Jean-Luc was called back down and asked if he was ready to help. He said yes and put his book away. Things moved along. Ornaments were moved around at the direction of Carla when the boys put them too close together or too high or low on the tree depending on their size. Finally all the balls were on and we moved to the special ornaments.




From Christmas 2008


We have been buying the Star Trek® ornaments from the Hallmark® store for years. They light up and make noise or say something. The way that works is you take a bulb out of the strand and plug to ornament into it. Well, the mini-lights we bought do not have big enough sockets for them to plug into to. I was not about to change the lights again so we proceeded without having them light up. The ones we bought last and this year turned out to have batteries and did not need to be plugged in. Yeah!
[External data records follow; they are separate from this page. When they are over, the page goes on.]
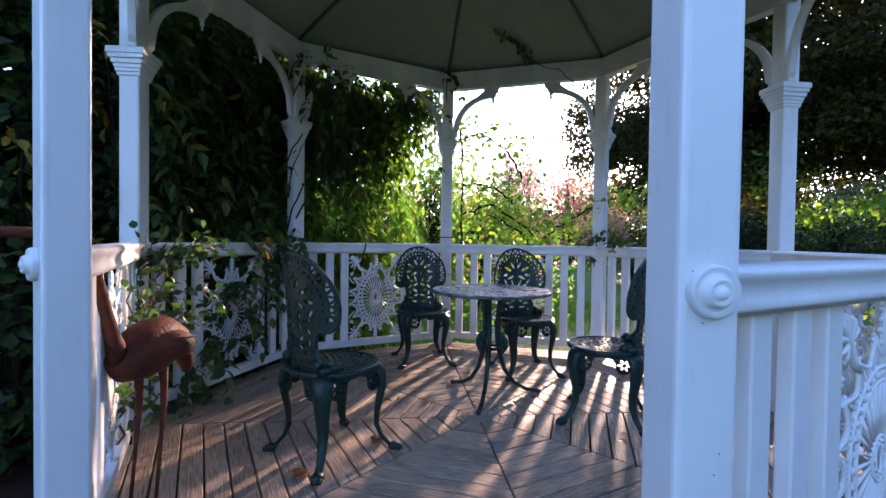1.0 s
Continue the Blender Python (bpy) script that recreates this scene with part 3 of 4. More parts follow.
def table():
    t = thing("garden_table", "round cast metal garden table with pierced top and three curved legs", "table", pose(0.245, 0.245, 0, 0, 0, 225))
    top = part("tabletop", cutwork("tabletop", [ellipse(0, 0, 0.368, 0.368, 64)] + rings_of_slots([(0.055, 10, 0.026, 0.009, 0), (0.110, 16, 0.022, 0.011, 0.5), (0.165, 24, 0.022, 0.012, 0), (0.222, 30, 0.024, 0.012, 0.5), (0.278, 38, 0.022, 0.011, 0), (0.322, 48, 0.012, 0.009, 0.5), (0.346, 60, 0.006, 0.006, 0)]), 0.010, TABLE_METAL, 0.0, lambda p: Vector((p.x, p.y, p.z + 0.676))), None, t, "pierced top, paler grey green than the legs")
    part("rim", Shape().tube([(0.370 * math.cos(2 * math.pi * k / 64), 0.370 * math.sin(2 * math.pi * k / 64), 0.673) for k in range(64)], 0.011, 8, True), TABLE_METAL, top)
    part("hub", Shape().lathe([(0.0, 0.645), (0.085, 0.648), (0.095, 0.660), (0.095, 0.671), (0.0, 0.671)], 20), GREEN_METAL, t)
    part("ring", Shape().tube([(0.060 * math.cos(2 * math.pi * k / 24), 0.060 * math.sin(2 * math.pi * k / 24), 0.315) for k in range(24)], 0.010, 6, True), GREEN_METAL, t)
    leg = Shape().tube([(0.070, 0, 0.660), (0.058, 0, 0.58), (0.046, 0, 0.48), (0.046, 0, 0.39), (0.058, 0, 0.315), (0.070, 0, 0.25), (0.098, 0, 0.17), (0.160, 0, 0.085), (0.245, 0, 0.035), (0.325, 0, 0.016)], [0.018, 0.017, 0.016, 0.017, 0.020, 0.017, 0.0145, 0.0135, 0.013, 0.012], 8)
    leg.blob((0.078, 0, 0.365), (0.030, 0.014, 0.042), 8, 6).blob((0.095, 0, 0.315), (0.030, 0.012, 0.026), 8, 6).tube([(0.090, 0, 0.39), (0.112, 0, 0.35), (0.105, 0, 0.30), (0.085, 0, 0.27)], [0.006, 0.010, 0.011, 0.006], 6)
    me = leg.mesh("leg", GREEN_METAL)
    foot = Shape().blob((0.333, 0, 0.014), (0.026, 0.017, 0.014), 8, 5).mesh("foot", GREEN_METAL)
    for a in (0, 120, 240):
        l = part("leg", me, None, t, m=pose(0, 0, 0, 0, 0, a))
        part("foot", foot, None, l)
    return t


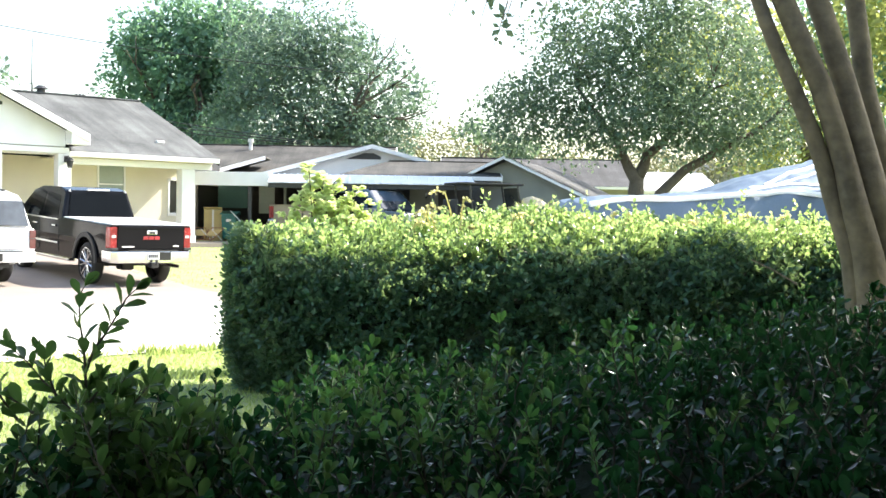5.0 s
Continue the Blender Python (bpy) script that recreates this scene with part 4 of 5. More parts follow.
def tree(seed, base, trunk, height, blobs, per, size, mat, label, bark=BARK, clump=(0.7, 1.6), count=60, stems=None, inner=0):
    """A tree: tapered trunk and limbs up into blobs (centre, radii), which hold many clumps of leaves."""
    rng = np.random.default_rng(seed)
    t = root("tree", Matrix.Translation(base), label, "tree")
    bm = bmesh.new()
    tips = []
    if stems:
        for pts, rad in stems:
            pipe(bm, pts, rad, 10)
            limb(bm, rng, pts[-1], Vector(pts[-1]) - Vector(pts[-2]), height * 0.22, rad[-1] * 0.9, 2, tips)
    else:
        pipe(bm, [(0, 0, -0.2), (0.03, 0, height * 0.15), (0, 0.05, height * 0.32)], [trunk * 1.25, trunk, trunk * 0.85], 12)
        for k in range(4):
            a = 2 * math.pi * k / 4 + rng.uniform(0, 1)
            limb(bm, rng, (0, 0.05, height * 0.3), (math.cos(a) * 0.6, math.sin(a) * 0.6, 1), height * 0.3, trunk * 0.6, 2, tips)
    part("trunk", bm, bark, t, smooth=True)
    clumps = []
    for c, r in blobs:
        for _ in range(max(6, int(count * (r[0] * r[1] * r[2]) ** (2 / 3) / 9))):
            d = rng.normal(size=3)
            d /= np.linalg.norm(d)
            q = np.array(c) + d * np.array(r) * rng.uniform(0.45, 1.0)
            clumps.append((q, rng.uniform(*clump)))
    crown("crown", rng, clumps, per, size, mat, t)
    if inner:
        P, A, S = [], [], []
        for c, r in blobs:
            k = int(inner * r[0] * r[1] * r[2])
            d = unit(rng.normal(size=(k, 3)))
            P.append(np.array(c) + d * np.array(r) * (0.78 * rng.random(k) ** 0.4)[:, None])
            A.append(rng.normal(size=(k, 3)))
            S.append(rng.uniform(1.2, 2.4, k) * size)
        leaves("inner_crown", rng, np.concatenate(P), np.concatenate(A), np.concatenate(S), mat, t)
    return t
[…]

After all the lights were on the tree, I held Anton up on my shoulder (he is getting heavy) and he placed the Christmas Angel on the top. We plugged everything in again and turned off the lights and looked in wonder at the beautiful tree.

So the Steinmetz family tradition of putting up the tree with some fighting (not really mentioned) continues with our boys. Hopefully, in twenty years the boys will look back at this and remember all the fun it really was like I remember and write in their blogs (or whatever they are using in 20 years) about their Christmas tree decorating experiences with their kids.

Oh and after all was said and done, I snuck my Pittsburgh Steelers’® ornament on the tree when Carla wasn’t looking.




From Christmas 2008


Merry Christmas! I hope your family has a Christmas tradition of its own.

1 comment:

Carla said...

That is so funny that I was laughing out loud. And then on the floor when I read about the ID-ten-T error! Of course, reading about it is a lot funnier than when it was actually happening...

I did see the Steelers ornament on there, and I think it looks perfect.